Cleaning garments without liquids
The Gemara (Shabbat 147a) states that one who “shakes out a Talit on Shabbat is Chayav.” Rishonim differ as to what this case refers. Rashi (s.v. HaMiner) maintains that it is a case where the person’s Talit is covered with dust. Tosafot, quoting Rabbeinu Channanel, interprets this case as where the Talit had droplets of dew on it and one is violating Sechitah when shaking out the garment. Tosafot is perplexed by Rashi’s explanation, as they does not understand what category shaking out dust would fall under (it is not Shifshuf, as one is not scraping or scrubbing the garment but merely shaking it out). The Sha’ar HaTziyun (O.C. 302:41) elucidates Rashi’s opinion, claiming that since shaking this garment accomplishes a significant goal, it is prohibited. The Shulchan Aruch rules in accordance with Tosafot and Rama adds that we should accommodate Rashi’s stringent opinion. Therefore, the Mishnah Berurah cautions that one should not hang his coat or hat in a place where it is subject to fall into dust or dirt. If one finds himself in a situation where he has dust on his pants, the Mishnah Berurah (O.C. 302:6) permits relying on the opinion of Tosafot and asking a non-Jew to clean off the dust.
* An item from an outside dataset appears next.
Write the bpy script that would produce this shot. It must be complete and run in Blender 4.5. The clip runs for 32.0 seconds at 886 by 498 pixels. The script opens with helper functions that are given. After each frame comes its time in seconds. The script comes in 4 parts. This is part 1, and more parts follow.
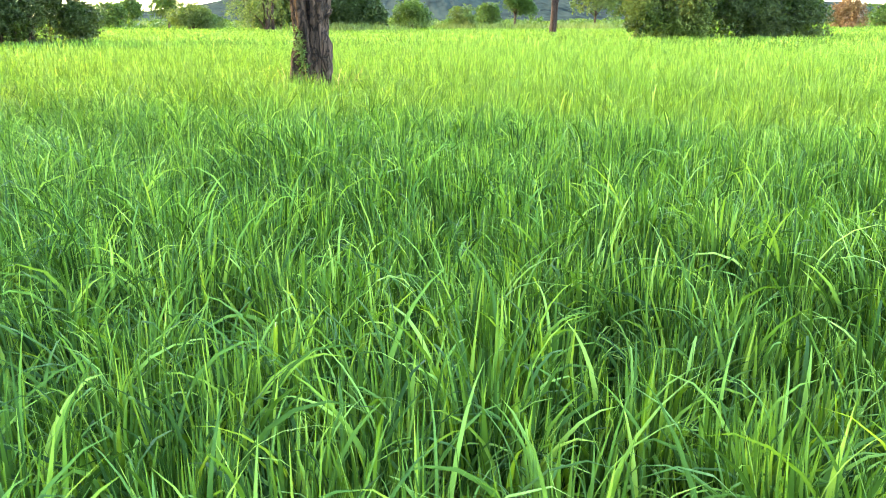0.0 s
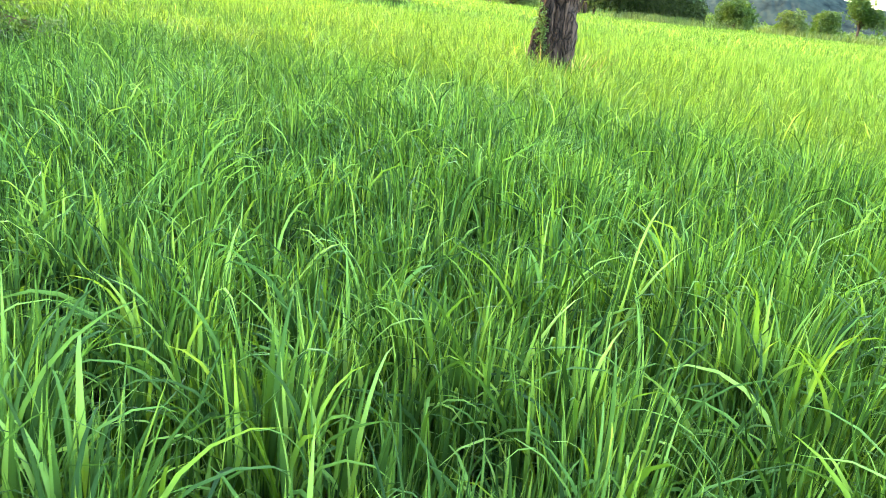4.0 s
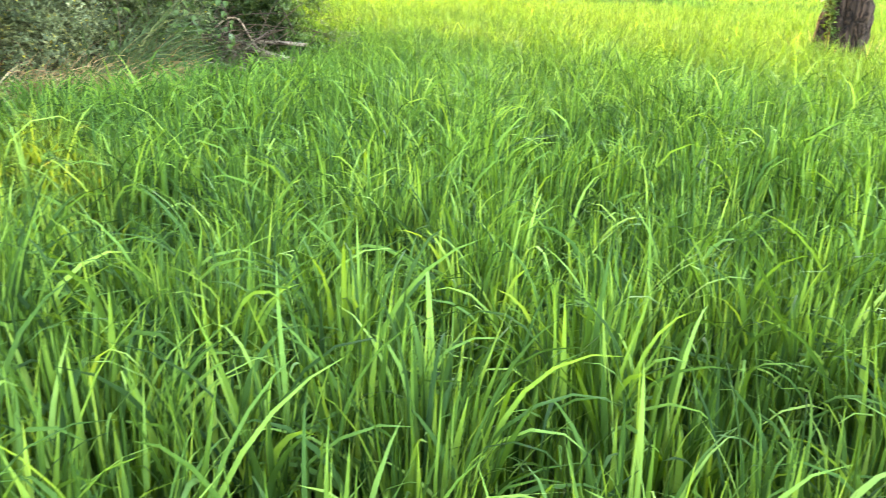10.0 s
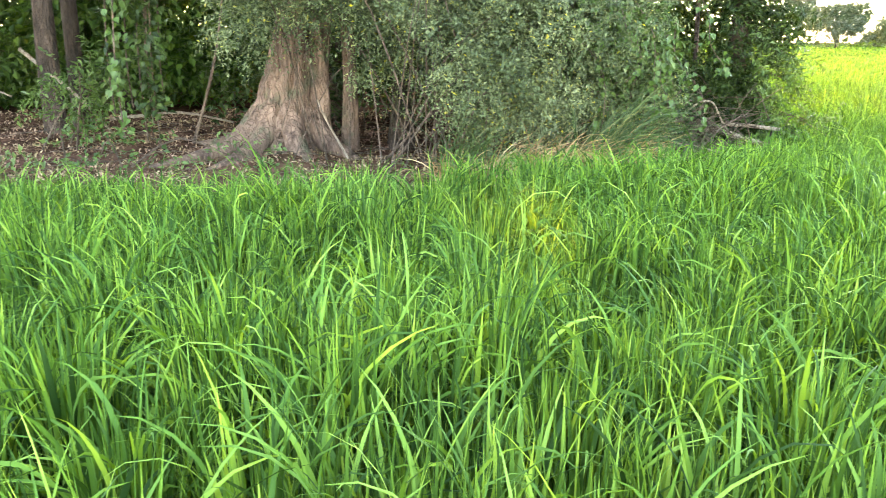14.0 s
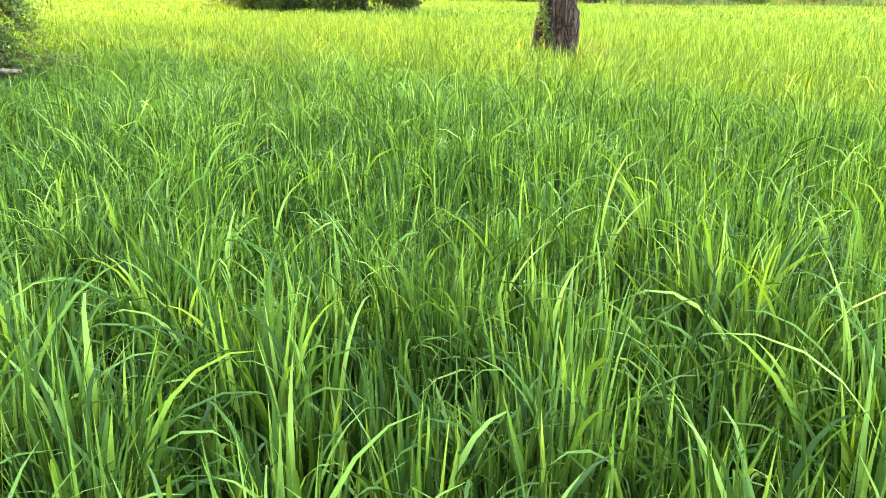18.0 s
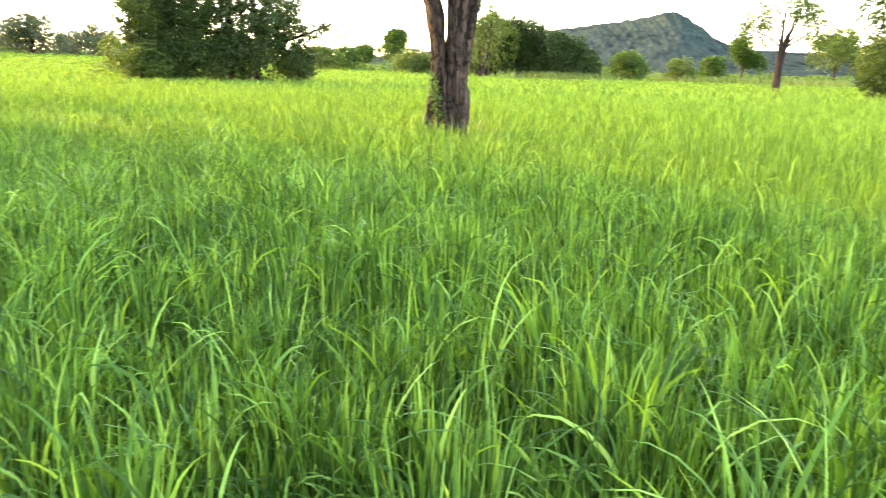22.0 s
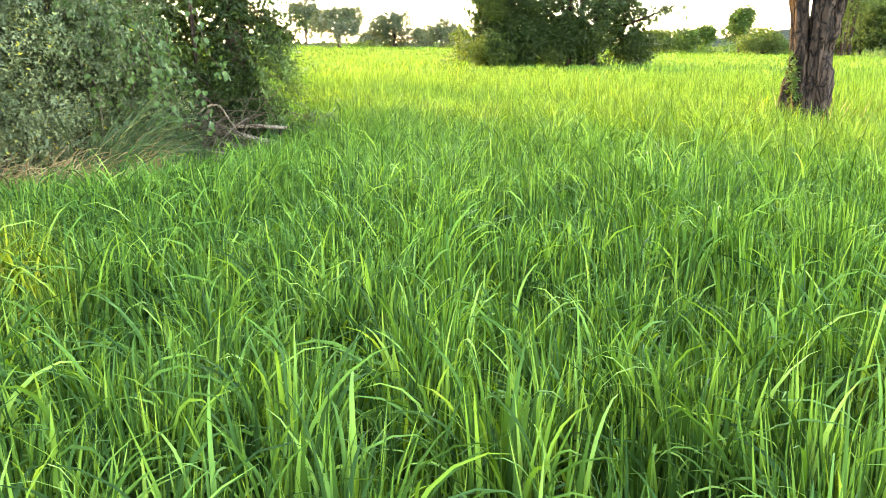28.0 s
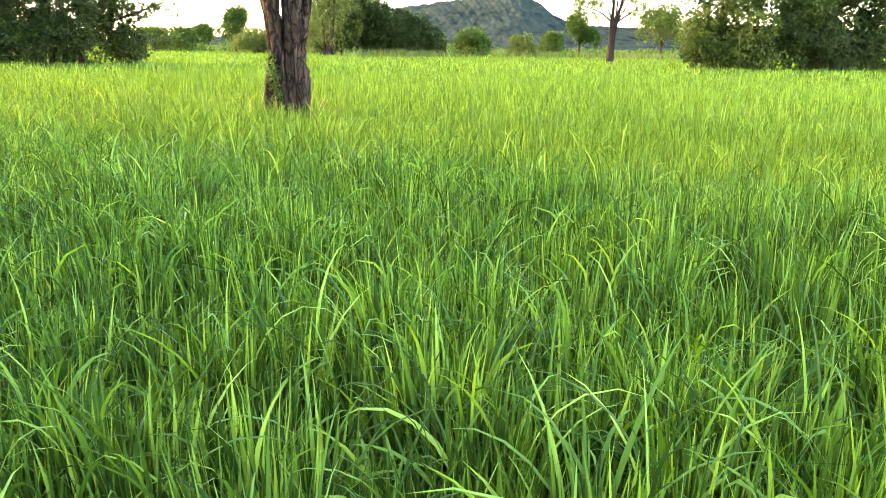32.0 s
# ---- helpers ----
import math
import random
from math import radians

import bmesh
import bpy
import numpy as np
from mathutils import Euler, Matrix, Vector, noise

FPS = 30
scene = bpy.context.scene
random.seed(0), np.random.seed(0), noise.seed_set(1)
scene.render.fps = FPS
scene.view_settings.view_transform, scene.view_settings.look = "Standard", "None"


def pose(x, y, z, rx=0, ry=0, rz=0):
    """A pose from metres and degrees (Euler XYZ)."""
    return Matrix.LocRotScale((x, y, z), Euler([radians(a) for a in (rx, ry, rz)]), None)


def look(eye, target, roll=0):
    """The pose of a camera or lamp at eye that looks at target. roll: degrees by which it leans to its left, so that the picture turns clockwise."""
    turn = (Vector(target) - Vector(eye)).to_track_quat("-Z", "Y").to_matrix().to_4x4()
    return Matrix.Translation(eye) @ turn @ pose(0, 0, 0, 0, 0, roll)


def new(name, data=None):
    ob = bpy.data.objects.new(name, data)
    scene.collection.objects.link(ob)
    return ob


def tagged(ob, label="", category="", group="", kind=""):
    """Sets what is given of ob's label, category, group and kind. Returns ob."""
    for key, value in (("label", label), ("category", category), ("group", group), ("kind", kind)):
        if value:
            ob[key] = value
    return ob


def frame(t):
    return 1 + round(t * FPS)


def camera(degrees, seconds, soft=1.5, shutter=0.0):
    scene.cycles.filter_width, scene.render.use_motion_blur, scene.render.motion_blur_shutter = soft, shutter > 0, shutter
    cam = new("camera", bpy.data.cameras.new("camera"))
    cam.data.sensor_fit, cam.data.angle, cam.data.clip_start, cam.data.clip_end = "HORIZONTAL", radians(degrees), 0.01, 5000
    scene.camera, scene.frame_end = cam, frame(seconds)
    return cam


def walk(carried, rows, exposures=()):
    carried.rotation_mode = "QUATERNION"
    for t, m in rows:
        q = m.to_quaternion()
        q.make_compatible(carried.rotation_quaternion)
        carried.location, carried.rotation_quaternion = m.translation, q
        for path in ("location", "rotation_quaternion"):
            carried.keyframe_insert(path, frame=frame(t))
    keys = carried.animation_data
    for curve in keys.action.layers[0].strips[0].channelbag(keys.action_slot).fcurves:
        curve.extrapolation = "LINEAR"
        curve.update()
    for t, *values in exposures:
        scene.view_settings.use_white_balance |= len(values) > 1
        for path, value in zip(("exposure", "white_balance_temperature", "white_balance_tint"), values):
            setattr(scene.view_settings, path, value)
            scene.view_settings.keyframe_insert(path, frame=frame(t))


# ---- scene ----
cam = camera(59.7, 32.0, soft=0.8, shutter=0.2)
EXPOSURES = [(0, 4.88, 7250, 10), (4.2, 4.9, 7250, 10), (6.5, 4.4, 8400, 15), (7.3, 4.35, 8400, 15), (8, 4.65, 8400, 15), (8.7, 4.85, 8400, 15), (10, 4.97, 8500, 16), (13, 5.1, 8500, 16), (16, 5.0, 8500, 16), (18, 4.9, 8500, 16), (20, 4.85, 8500, 16), (21.5, 4.7, 8500, 16), (24, 4.8, 8500, 16), (28, 4.85, 8500, 16), (30, 4.8, 8500, 16), (32, 4.55, 8400, 16)]
PATH = [
    (0, (0.07, 0.092, 1.469), (0.086, 2.009, 0.898), -0.1),
    (0.5, (0.206, 0.073, 1.429), (0.133, 1.969, 0.794), 0.5),
    (1, (0.283, 0.18, 1.427), (0.184, 2.051, 0.726), 0.2),
    (1.5, (0.329, 0.373, 1.409), (0.245, 2.248, 0.718), -0.7),
    (2, (0.465, 0.49, 1.415), (0.303, 2.362, 0.728), 0.3),
    (2.5, (0.752, 0.652, 1.405), (0.351, 2.484, 0.711), 3.8),
    (3, (0.859, 0.75, 1.424), (0.401, 2.566, 0.722), 6.2),
    (3.5, (0.952, 0.882, 1.417), (0.384, 2.677, 0.745), 8.3),
    (4, (1.013, 1.022, 1.417), (0.352, 2.799, 0.78), 6.2),
    (4.5, (1.09, 1.08, 1.434), (0.438, 2.875, 0.839), 4.0),
    (6.5, (1.054, 1.408, 1.484), (0.426, 3.245, 1.005), -3.1),
    (7, (1.074, 1.458, 1.478), (0.413, 3.293, 1.034), -3.9),
    (7.5, (1.003, 1.612, 1.487), (0.296, 3.416, 0.989), -3.3),
    (8, (1.067, 1.473, 1.455), (0.366, 3.281, 0.965), -0.4),
    (8.5, (1.115, 1.226, 1.384), (0.398, 3.012, 0.838), 1.3),
    (9, (1.112, 0.976, 1.465), (0.29, 2.679, 0.814), 2.7),
    (9.5, (1.077, 0.922, 1.413), (0.102, 2.541, 0.757), 2.7),
    (10, (0.942, 0.859, 1.325), (-0.264, 2.309, 0.659), 1.6),
    (10.5, (0.987, 0.788, 1.359), (-0.424, 2.035, 0.684), 1.5),
    (11, (1.036, 0.737, 1.385), (-0.503, 1.839, 0.739), 1.5),
    (11.5, (1.057, 0.707, 1.399), (-0.563, 1.703, 0.779), 1.1),
    (12, (1.057, 0.711, 1.401), (-0.611, 1.628, 0.785), 0.6),
    (12.5, (1.076, 0.685, 1.415), (-0.649, 1.495, 0.81), 0.6),
    (13, (1.096, 0.649, 1.433), (-0.719, 1.274, 0.872), 0.7),
    (13.5, (1.092, 0.633, 1.431), (-0.777, 1.122, 0.916), 1.0),
    (15.5, (1.028, 0.826, 1.425), (-0.496, 2.009, 0.899), -1.2),
    (16, (1.045, 0.855, 1.425), (-0.375, 2.162, 0.898), -1.1),
    (16.5, (1.086, 0.881, 1.425), (-0.169, 2.343, 0.889), -0.5),
    (17, (1.154, 0.931, 1.421), (0.181, 2.587, 0.864), 0.2),
    (17.5, (1.192, 0.947, 1.405), (0.412, 2.693, 0.82), 0.1),
    (18, (1.237, 0.905, 1.352), (0.493, 2.652, 0.723), 0.4),
    (18.5, (1.252, 0.9, 1.349), (0.543, 2.65, 0.691), 0.2),
    (19, (1.261, 0.914, 1.361), (0.622, 2.697, 0.72), 0.0),
    (19.5, (1.261, 0.948, 1.38), (0.673, 2.753, 0.75), 0.4),
    (20, (1.279, 0.961, 1.398), (0.792, 2.804, 0.791), 0.1),
    (20.5, (1.313, 1.0, 1.43), (1.014, 2.901, 0.883), 0.6),
    (21, (1.33, 1.014, 1.459), (1.139, 2.943, 0.967), 0.9),
    (21.5, (1.307, 1.023, 1.475), (1.069, 2.953, 1.01), 1.4),
    (22, (1.238, 1.001, 1.484), (0.724, 2.877, 1.02), 1.6),
    (22.5, (1.155, 0.941, 1.498), (0.218, 2.644, 1.031), 0.8),
    (23, (1.086, 0.876, 1.479), (-0.213, 2.325, 1.018), 1.1),
    (23.5, (1.044, 0.838, 1.47), (-0.445, 2.091, 1.01), 1.0),
    (24, (1.037, 0.839, 1.472), (-0.476, 2.062, 1.009), 0.6),
    (24.5, (1.033, 0.844, 1.472), (-0.465, 2.084, 1.001), 0.4),
    (25, (1.034, 0.87, 1.465), (-0.433, 2.143, 0.988), 0.7),
    (25.5, (1.043, 0.872, 1.478), (-0.385, 2.192, 1.009), 0.8),
    (27.5, (1.133, 0.863, 1.46), (-0.158, 2.308, 0.967), -0.3),
    (28, (1.141, 0.881, 1.454), (-0.089, 2.374, 0.947), -0.3),
    (28.5, (1.144, 0.892, 1.449), (-0.043, 2.415, 0.926), 0.0),
    (29, (1.164, 0.897, 1.45), (0.034, 2.461, 0.924), 0.1),
    (29.5, (1.21, 0.936, 1.449), (0.267, 2.623, 0.934), 0.2),
    (30, (1.24, 1.029, 1.456), (0.528, 2.828, 0.949), 0.4),
    (30.5, (1.263, 1.075, 1.466), (0.771, 2.944, 0.949), 0.9),
    (31, (1.294, 1.124, 1.474), (0.986, 3.032, 0.958), 0.9),
    (31.5, (1.331, 1.08, 1.471), (1.128, 3.004, 0.964), 0.8),
    (32, (1.317, 1.154, 1.46), (1.164, 3.083, 0.952), 0.7),
]
walk(cam, [(t, look(eye, target, roll)) for t, eye, target, roll in PATH], EXPOSURES)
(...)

If a non-Jew is unavailable in a situation of Kevod HaBeri’ot (human dignity, e.g. getting up to speak in front of a group) one might be permitted to brush off the dust in an unusual manner.
Folding a garment on its hemline constitutes an Isur MiDeRabanan. This is quoted in the portion of Rambam where he discusses various Isurei DeRabanan on Shabbat (Hilchot Shabbat, 22:22). This is because folding is most often done after the completion of the Kibus process in order to maintain the quality of the garment. Accordingly, one must be careful not to fold one’s Shabbat pants or Talit on his respective hemlines.
In addition, hanging up wet garments in places that you normally hang things to dry (clothesline, laundry room, over a shower) is prohibited MiDeRabanan because of Mar’it Ayin (it appears that one washed the item on Shabbat). This is because a passerby might conclude that the clothes were washed on Shabbat (O.C. 301:45). The Mishnah Berurah (ibid. 164) notes that clothes that have become wet from the waste of a child may be hung to dry because the waste is visible to all, and therefore no one will suspect violation of Kibus. Similarly, Rav Moshe Feinstein and Rav Shlomo Zalman Auerbach rule that if one’s clothes become wet it is permissible to hang up the clothes if they are dry-clean only (suit jacket, Shabbos coat). Since these articles are never washed using water, it is unreasonable to suspect they were washed. Thus, it does not pose a problem of Mar’it Ayin.
We have discussed some of the parameters of the Melachah of Melabein and highlighted some of its primary applications. Hopefully we shall make every effort to observe these Halachot properly, thereby enhancing the Kedushah of Shabbat.